NC schools receive $27 million to buy electric buses — what it means for schools

The side of a yellow school bus.
Courtesy of White's IC Bus and Granville County Schools
A significant portion of the grant from the Environmental Protection Agency to fund electric school buses went to Durham Public Schools, Charlotte-Mecklenburg Schools and Cherokee Central Schools, a tribally operated school.

The U.S. Environmental Protection Agency has awarded a group of North Carolina schools nearly 27 million dollars to purchase electric school buses.

The federal funding will go to school districts and charter schools across 13 North Carolina counties, with priority given to schools that serve low-income, rural or tribal communities.

A significant portion of the grant went to Durham Public Schools, Charlotte-Mecklenburg Schools and Cherokee Central Schools, which is a tribally operated school. Other rural school districts and charter schools have been awarded funds to purchase fewer than ten buses each.

Granville County Schools received funds to purchase two electric buses and charging stations. The district's superintendent Stan Winborne said each bus will cost the district about half as much to "fuel" as a diesel bus.

“The price of diesel has skyrocketed and it still really hasn't come down that much compared to regular gasoline,” Winborne said. “In conversations I've had, we could see a savings as much as 50%, easily.”

 Image shows the engine of an electric school bus.
Courtesy of White's IC Bus and Granville County Schools
Granville County Schools Superintendent Stan Winborne said each electric bus will cost the district about half as much to "fuel" as a diesel bus.

Durham Public Schools received the largest grant in the state, worth about $15 million to purchase 38 buses. Once the buses are up and running, they'll make up about a quarter of the school district's bus fleet.

Matthew Palmer supervises transportation at Durham Public Schools. He said the district has been planning for years to begin to electrify its fleet, but these will be their first electric buses.

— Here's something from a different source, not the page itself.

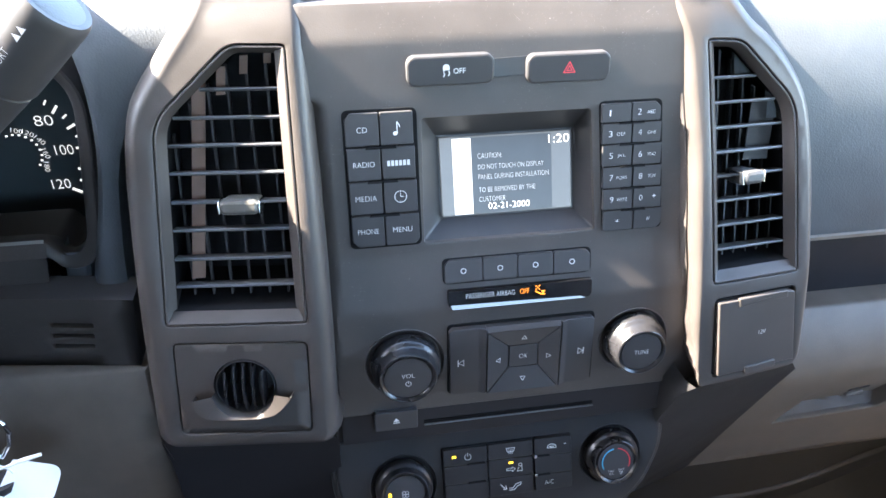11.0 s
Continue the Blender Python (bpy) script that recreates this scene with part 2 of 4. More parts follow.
def lettering(words, width, height, lift=0.00025, x=0.0, y=0.0, bold=0.0, bm=None, left=False):
    """Words in the built-in font, fitted to a width and height, their middle (or left end) at x, y."""
    curve = bpy.data.curves.new("words", "FONT")
    curve.body, curve.offset = words, bold - 0.017
    curve.resolution_u = 3
    holder = bpy.data.objects.new("words", curve)
    scene.collection.objects.link(holder)
    me = bpy.data.meshes.new_from_object(holder.evaluated_get(bpy.context.evaluated_depsgraph_get()))
    bpy.data.objects.remove(holder)
    own = bmesh.new()
    own.from_mesh(me)
    bpy.data.meshes.remove(me)
    xs, ys = [v.co.x for v in own.verts], [v.co.y for v in own.verts]
    w, h = max(xs) - min(xs), max(ys) - min(ys)
    mid = Vector(((min(xs) + max(xs)) / 2, (min(ys) + max(ys)) / 2, 0))
    for v in own.verts:
        c = v.co - mid
        v.co = (c.x * width / w + x + (width / 2 if left else 0), c.y * height / h + y, lift)
    if bm is None:
        return own
    add = bpy.data.meshes.new("words")
    own.to_mesh(add)
    own.free()
    bm.from_mesh(add)
    bpy.data.meshes.remove(add)
    return bm


def inside(p, poly):
    hit, n = False, len(poly)
    for i in range(n):
        (x1, y1), (x2, y2) = poly[i - 1], poly[i]
        if (y1 > p[1]) != (y2 > p[1]) and p[0] < (x2 - x1) * (p[1] - y1) / (y2 - y1) + x1:
            hit = not hit
    return hit


def dense(poly, step):
    out = []
    for a, b in zip(poly, poly[1:] + poly[:1]):
        n = max(1, math.ceil(math.dist(a, b) / step))
        out += [(a[0] + (b[0] - a[0]) * k / n, a[1] + (b[1] - a[1]) * k / n) for k in range(n)]
    return out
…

“If we had to go it on our own, it would be several buses a year over decades,” Palmer said. “This is a slingshot. This really launches us into the modern 21st century.”

Granville County Schools Superintendent Stan Winborne said he’s received positive feedback from his school community about the funding announcement.

“Folks understand that it's going to be a lot more cost effective for the district, better for the environment and safer for kids,” Winborne said.

The electric-run engines will have a smaller carbon footprint than a diesel-run engine, and the lack of exhaust fumes will have a positive impact on local air quality. Winborne pointed to a body of research that suggests diesel exhaust is harmful for children.

A chart that lists schools that will receive federal funding from the EPA to purchase electric school buses and charging infrastructure.
Press release from Governor Roy Cooper's office.
This is the full list of schools that will receive federal funding from the EPA to purchase electric school buses and charging infrastructure.

Granville County Schools plans to begin operating its new electric buses later this spring. With additional funding from a class action settlement with Volkswagen, the small school district expects to have four electric buses in operation by the end of the school year.

Durham Public Schools is working toward building its charging infrastructure, purchasing vehicles and training staff to drive and maintain the buses. Palmer said the district hopes to have its electric buses on the road next school year.